There’s no greater bliss than holding your newborn in your arms.
So why do you feel sad or anxious just days later—and should you be concerned?
“Anxiety before and after delivery is totally normal,” says Rikki Baldwin, DO, FACOOG, an obstetrician with Memorial Hermann Medical Group (MHMG) Cypress Multi-Specialty Clinic. “Your partner may have them, too. It can be overwhelming, especially when it’s your first baby, to have this tiny human completely dependent on you.”
Q. What causes postpartum mental health issues?
A. The female hormones of estrogen and progesterone that surged during pregnancy drop sharply after delivery—causing premenstrual-like moodiness and irritability, only more intense. “That starts the process of not feeling like yourself,” Dr. Baldwin says.
Sleepless nights and a drastic change in lifestyle also contribute, as does a history of depression or anxiety and the life stresses that affect each individual differently.
“The coronavirus pandemic has affected most people’s mental health,” Dr. Baldwin says. “It’s scary enough without caring for a little one. Many pregnant women have been on high alert through most, if not all, of their pregnancy for fear of endangering their babies by catching COVID-19.”
Q. What are symptoms of typical baby blues?
A. “You may have bouts of crying for no reason and difficulty sleeping or eating and may snap at your partner, children or baby,” Dr.

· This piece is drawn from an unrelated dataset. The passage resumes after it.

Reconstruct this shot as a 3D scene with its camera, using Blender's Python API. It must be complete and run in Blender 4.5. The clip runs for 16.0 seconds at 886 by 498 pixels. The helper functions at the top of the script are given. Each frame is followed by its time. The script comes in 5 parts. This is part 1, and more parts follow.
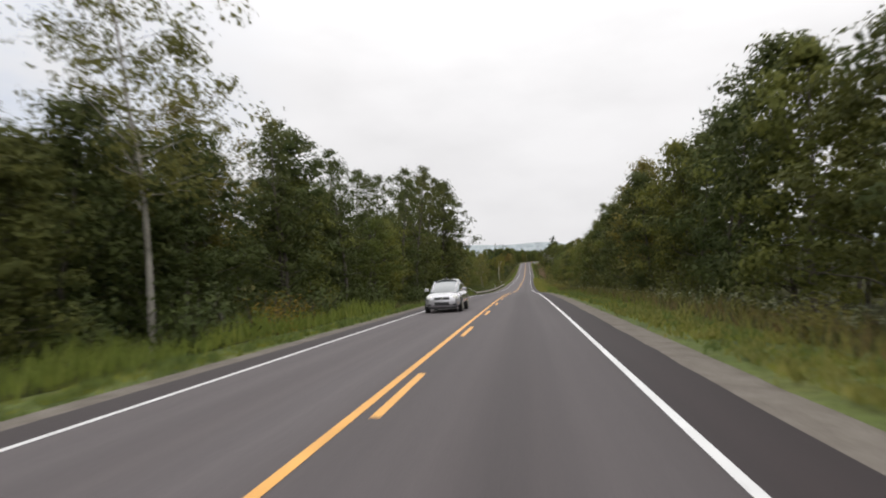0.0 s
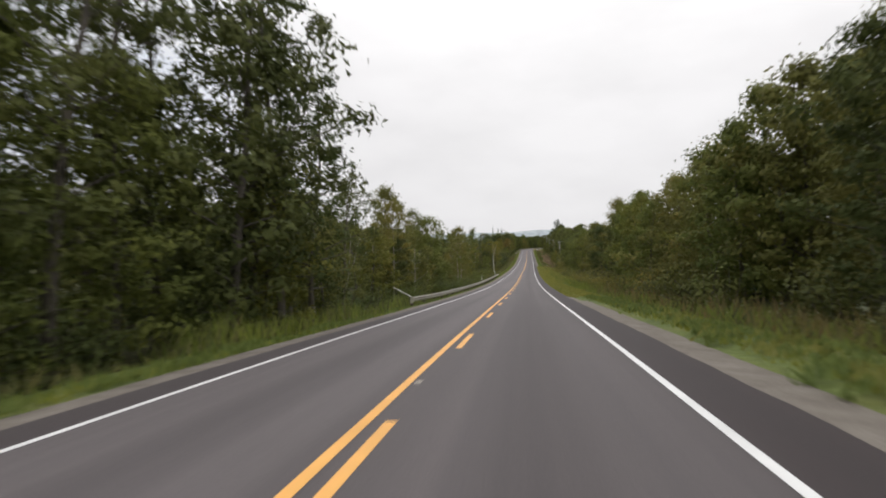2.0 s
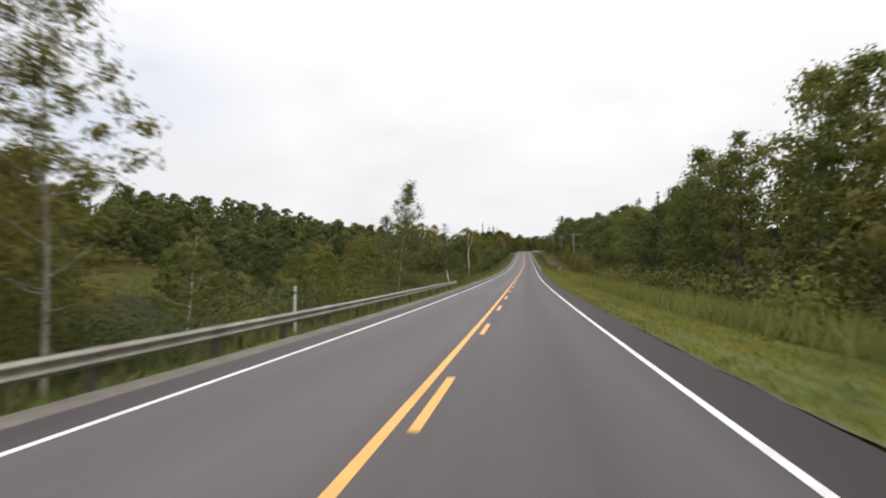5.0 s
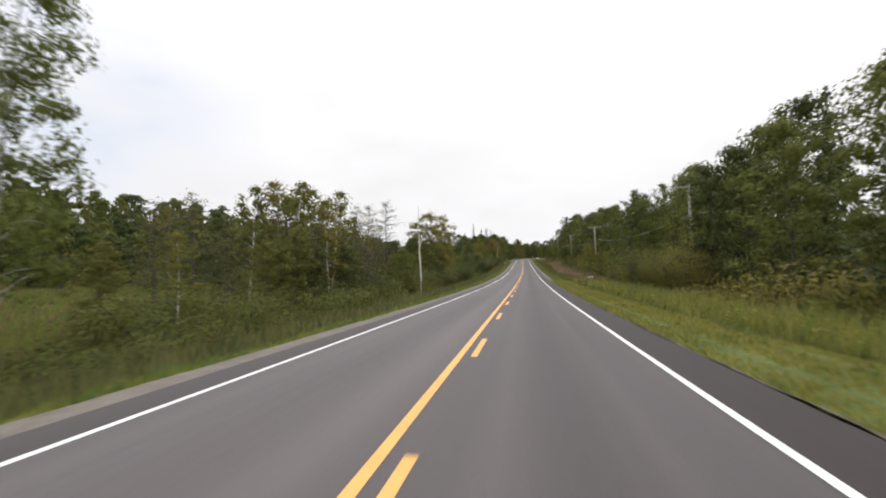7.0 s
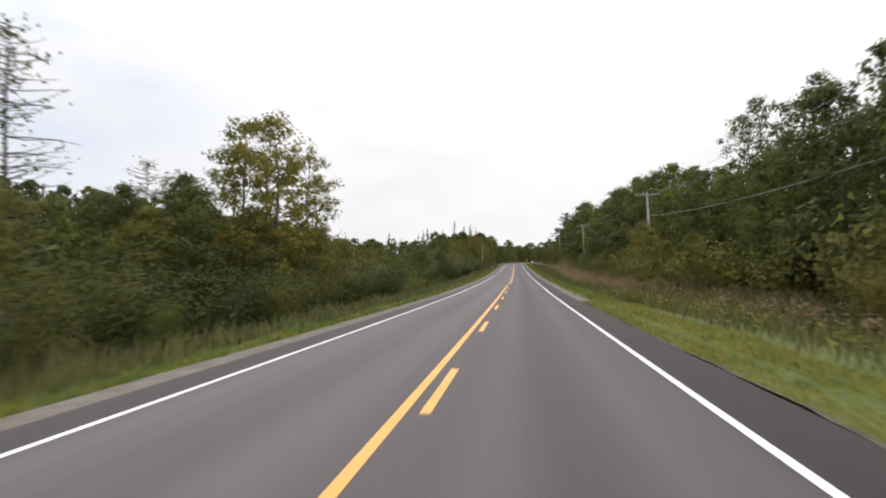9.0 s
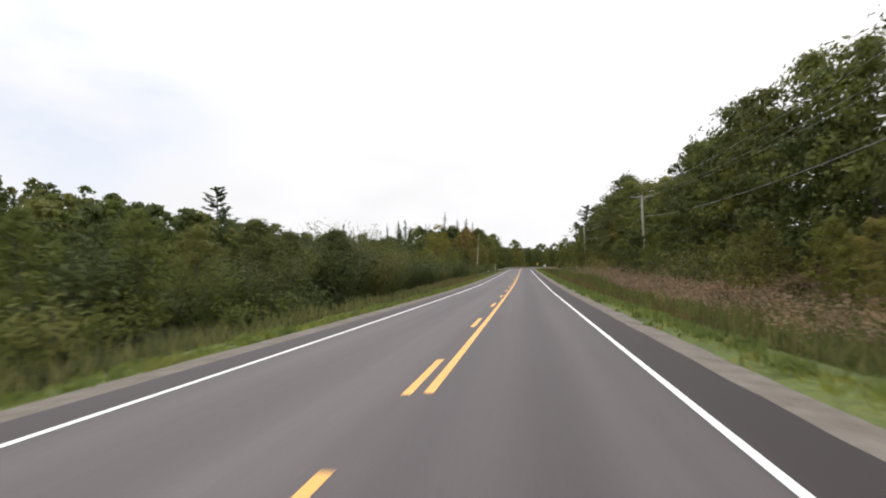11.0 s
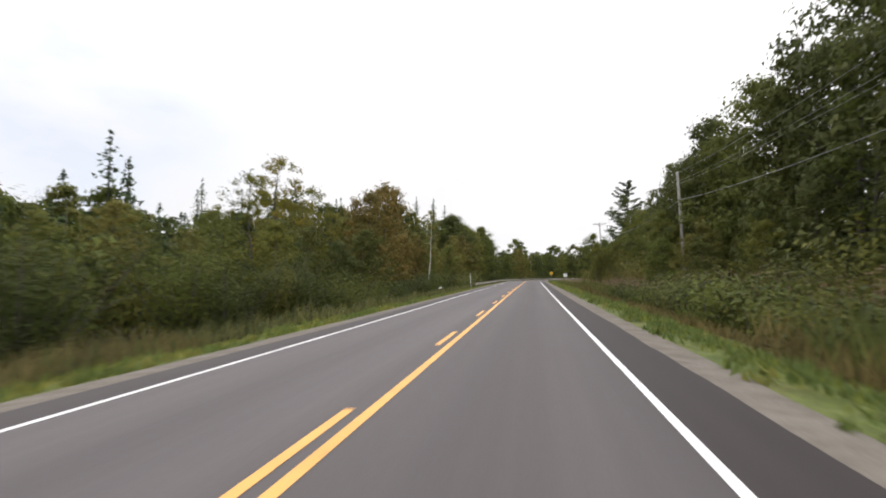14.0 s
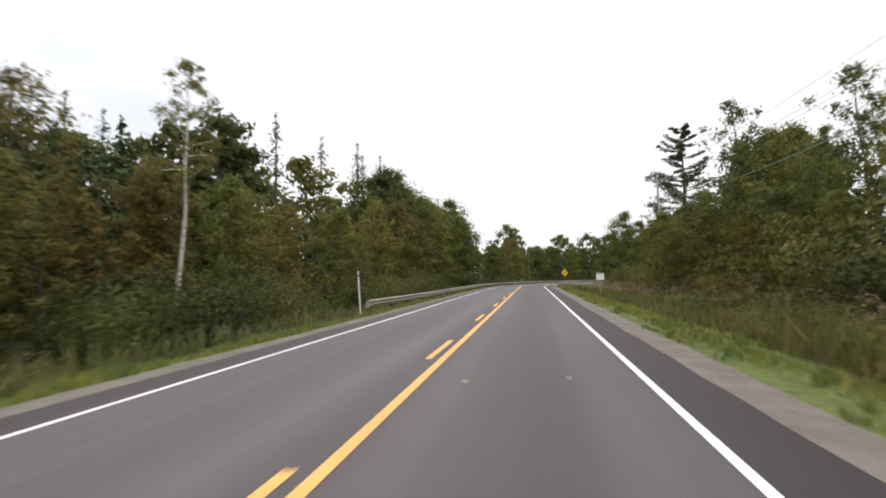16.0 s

Baldwin says. “Your anxiety, sadness or irritability might last a day, or up to 2 weeks. Usually it resolves on its own.”
Q. What are signs of serious postpartum depression or anxiety that needs treatment?
A. When you cannot do simple daily tasks, feel unrelenting panic or sadness, experience an overwhelming sense something bad will occur or have thoughts of harming yourself, your baby or others, your health providers need to step in.
Unlike milder emotions, such deep despair or anxiety most commonly starts 1 to 2 weeks after delivery, but can occur up to a year later.
Q. How many women get baby blues and how many have deeper postpartum depression?
A. Mild anxiety or the baby blues is common among new moms, Dr. Baldwin says. One in seven women suffers postpartum depression that needs further treatment.
There has been a spike in maternal suicides, which now hover at about 5%, according to the available data. The American College of Obstetricians and Gynecologists reports suicide now exceeds the death rate from hypertensive disorders and maternal postpartum hemorrhage.
Q. If you’re worried about someone’s struggles as a new parent, what should you do?
A. “Ask new moms how they’re feeling and how you can help,” Dr. Baldwin says. “Doctors and nurses don’t see new moms every day, so families are the front line of care. Offer a break from baby—even a half hour, so she can sleep, shower or exercise.”
And if depression and anxiety deepen, encourage new parents to see their health provider in person or virtually. “Better to risk an awkward conversation than look back with regret at what wasn’t said or dealt with,” says Dr. Baldwin.
If you’re struggling yourself, ask for help. Dr. Baldwin suggests turning off the news and avoiding social media when you feel overwhelmed. And if you feel isolated, connect with family and friends via phone or virtual visits.
Q. How is postpartum depression treated?
A. After talking with your doctor, you may be prescribed an antidepressant or anti-anxiety drug—keeping in mind your baby’s health as well as your own, Dr. Baldwin says. Any medications may be short-term and will start with a low dose, increasing as needed.
“Talk therapy or referral to a mental health professional can help you feel supported so you can return to your family in a healthier state,” she says. “We don’t want women to harm themselves or others, so in extreme cases we may need to hospitalize a mom to help her get through her crisis.”
In most cases, this too will pass. “Trust your instincts,” Dr. Baldwin says. “You, along with your health care team, will make the right decisions for yourself and your baby.”